The reason that neither real-time nor equivalent-time oscilloscopes can measure TJ(BER) has to do with the tiny and huge numbers involved. To measure BER as low as 1E-12, you must analyze at least 1E13 bits.
It works like this. Say the true BER is exactly 1E-12. If you transmit 1E12 bits, there's a 50% chance that you'll get an error. If you transmit 1E13 bits, there's about a 30% chance you'll get an error. To get a 10% uncertainty in the BER, you need to transmit 1E14 bits. That's a lot of bits!
For a real-time oscilloscope to analyze the jitter of a hundred-trillion bits, you'll need at least ten samples for each bit to find the point where the edge crosses the slice threshold. To measure TJ(1E-12) a real-time oscilloscope would require a memory depth of about 1E15 bytes, a petabyte—a factor of about a million larger than is currently available.
The situation is worse for an equivalent-time oscilloscope. ET scopes under-sample signals, but aren't limited by memory depth. They acquire and acquire and just keep acquiring as long as they run, but they do it slowly. So slowly that a typical 100-Msample/second ET scope would take over two years to acquire enough data to measure TJ(1E-12).
You might be thinking that 1E14 bits is more than necessary. And, if you're lucky, you're right.
We only really need a few billion over six trillion bits to measure TJ(1E-12) with 10%-ish accuracy (which is the best you can possibly hope for).

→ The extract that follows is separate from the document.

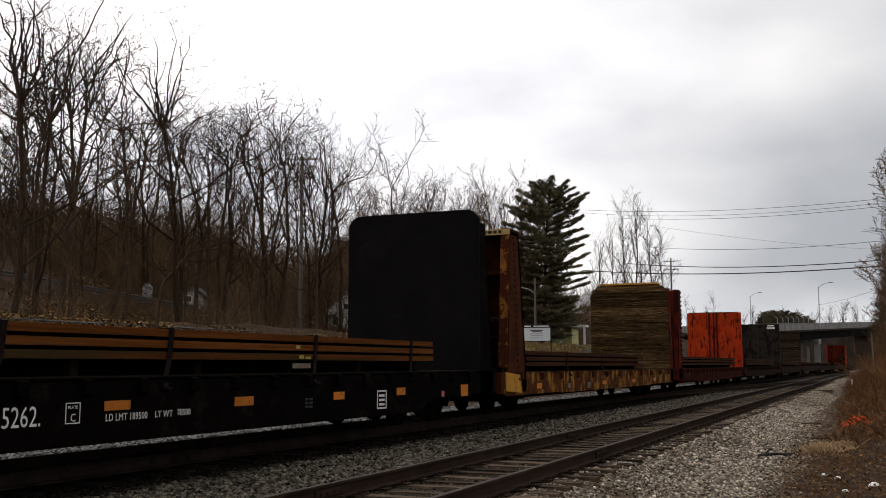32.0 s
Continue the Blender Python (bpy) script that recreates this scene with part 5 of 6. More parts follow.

The idea is to bracket rather than measure x-left and x-right. Since typical bathtub plots have such steep slopes below BER = 1E-9 or so, it's pretty easy to set the sampling point just inside x-left and let it run for 3E12 bits without getting an error and we're then assured to a 95% confidence level that the BER is less than 1E-12 at that x position.
Repeat the process on the right edge to constrain x-right. To get the outer constraint, use the standard fastBert scan technique down to about 1E-9. This is called the bracketing technique. Marcus Mueller and I wrote a paper about it several years ago and Agilent implemented it in software - the technique is not patented, by the way, so feel free to implement it yourself.
While a scope still can't acquire six trillion bits, which would mean 60 trillion bytes at ten samples per bit period, 60 Terabytes is closer to reality than a petabyte.
The accuracy of any TJ(BER) measurement is limited by two factors. First, the quality of your BERT. Look for excellent error detector sensitivity, the minimum voltage swing that the error detector can decipher - 10 mV is state of the art - and excellent timing linearity with quick pattern synchronization. You'll need to be careful about whether you need a recovered clock to drive the error detector, too.
The second factor, I can't help you with. This is where the whole RJ, DJ, TJ, business might unravel.
We typically measure TJ(BER) on signals with several jitter impairments on a repeating test pattern. The timing of jitter sources that correlate to the test pattern, like ISI (inter-symbol interference) due to channel response, and those that are not correlated to the pattern, like PJ (periodic jitter) due to pickup of periodic noise and large RJ fluctuations, causes timing excursions of different amplitudes on different pattern transitions.
To have a chance of sampling the combined effects of ISI, RJ, and PJ we should analyze many repetitions of the pattern.If the test pattern is the standard PRBS31 (pseudo-random binary sequence with every permutation of 31 bits) and we want to repeat it 100 times, we need a lot of bits; scads and oodles of bits, more than it's polite to write down on the Internet.